▶ [The task]
Show all lines holding the string "Blender".

▶ [Task inputs]
◇ ◇ ◇ ◇ ◇
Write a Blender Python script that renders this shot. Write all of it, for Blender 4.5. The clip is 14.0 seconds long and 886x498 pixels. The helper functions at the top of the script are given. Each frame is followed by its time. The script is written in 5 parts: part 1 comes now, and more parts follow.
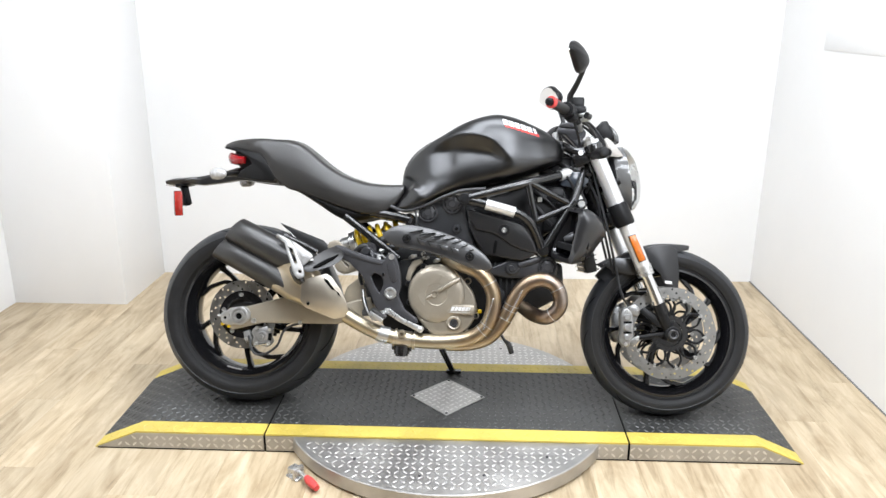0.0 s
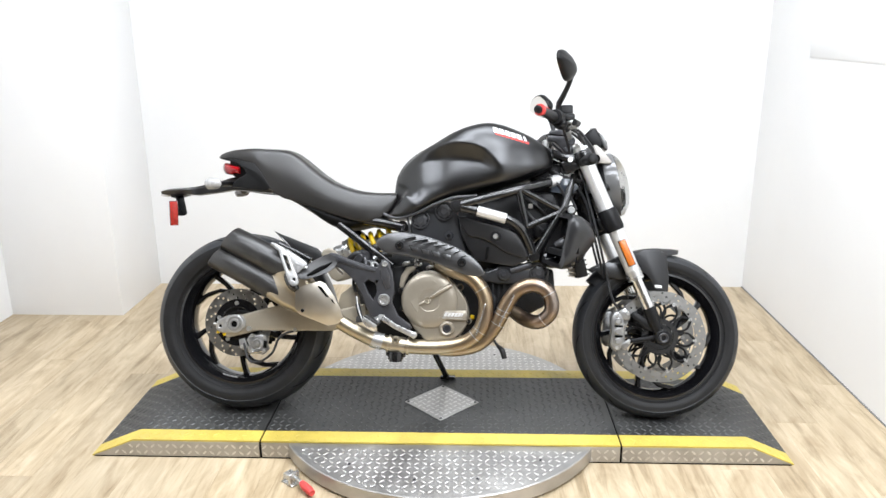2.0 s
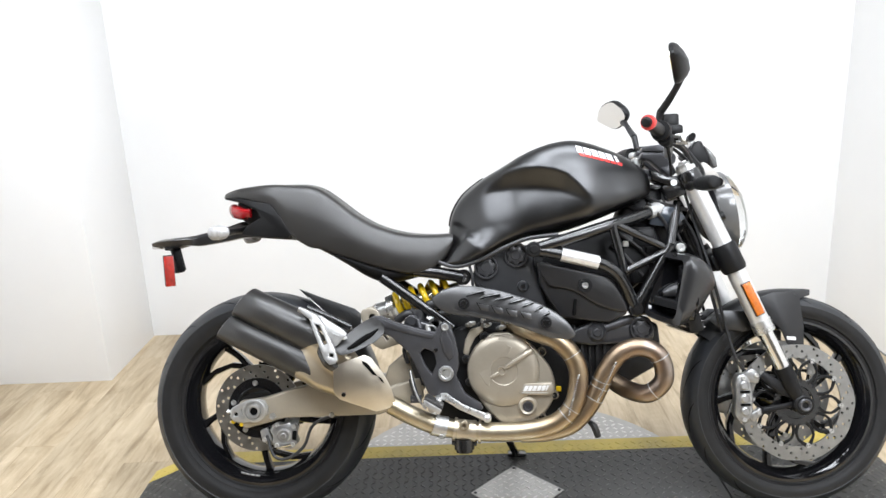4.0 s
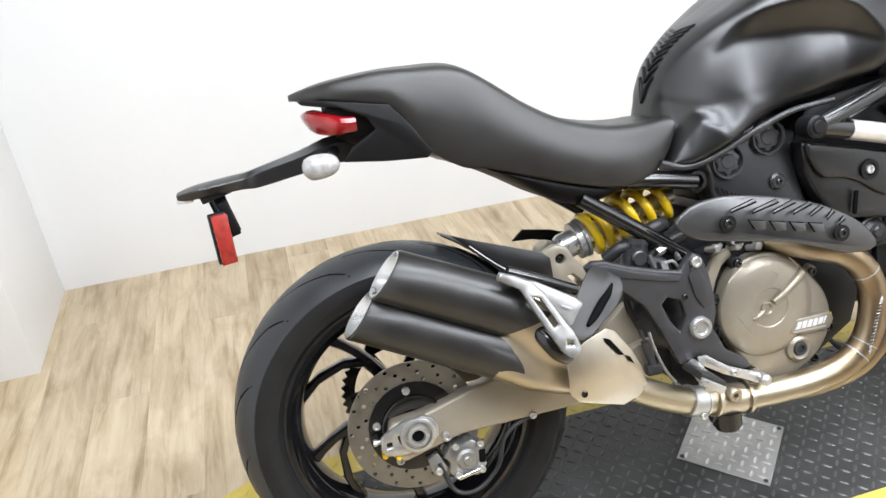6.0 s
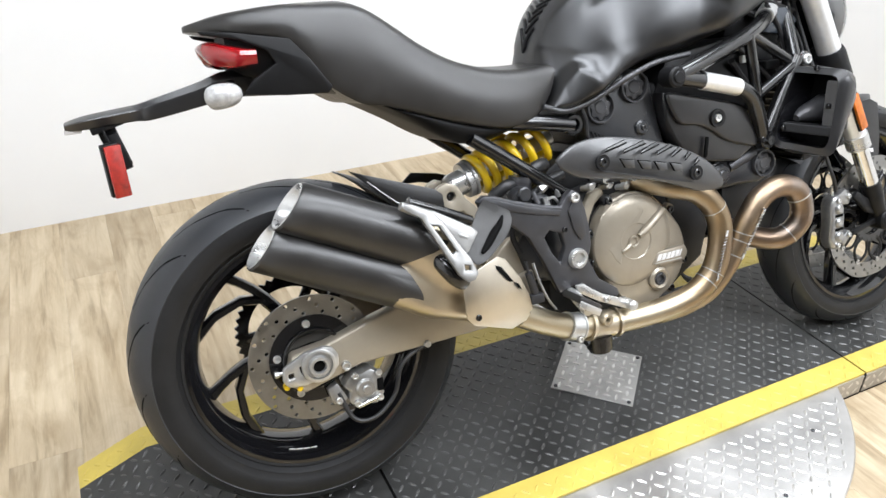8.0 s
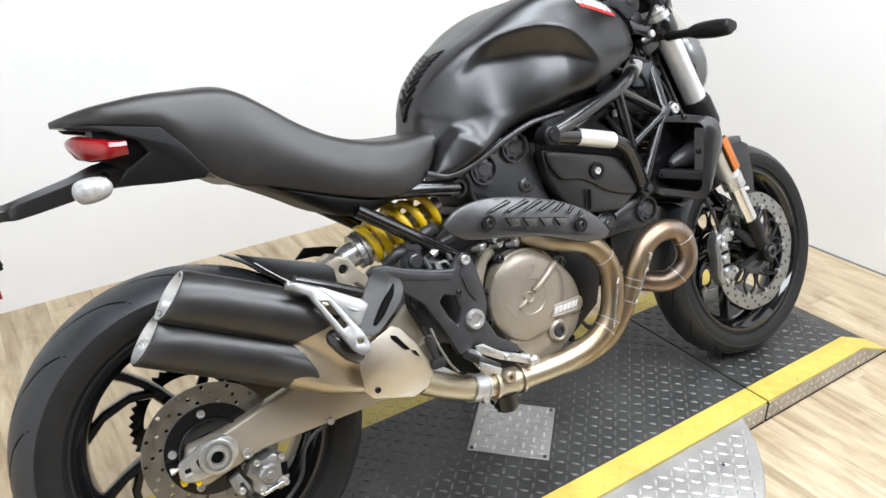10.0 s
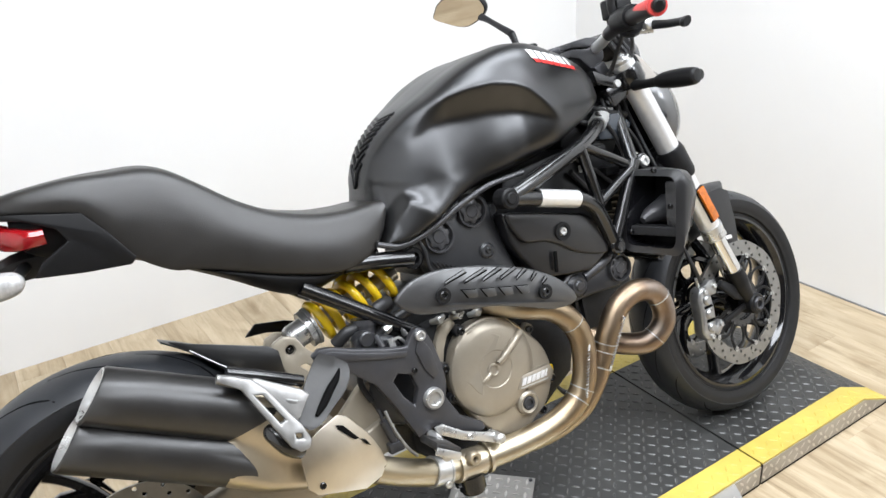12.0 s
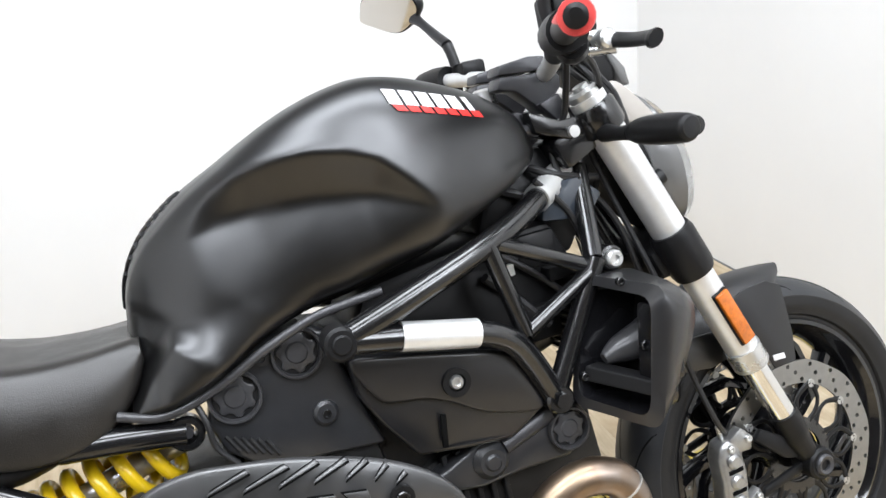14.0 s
◇ ◇ ◇ ◇ ◇
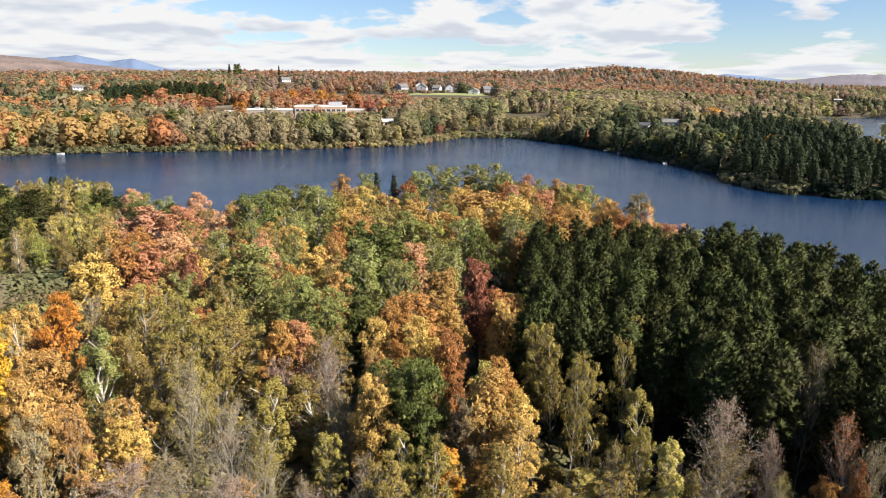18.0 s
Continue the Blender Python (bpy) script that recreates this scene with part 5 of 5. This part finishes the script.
◇ ◇ ◇ ◇ ◇
▶ [Output for this exercise]
Write a Blender Python script that renders this shot. Write all of it, for Blender 4.5. The clip is 14.0 seconds long and 886x498 pixels. The helper functions at the top of the script are given. Each frame is followed by its time. The script is written in 5 parts: part 1 comes now, and more parts follow.
Continue the Blender Python (bpy) script that recreates this scene with part 5 of 5. This part finishes the script.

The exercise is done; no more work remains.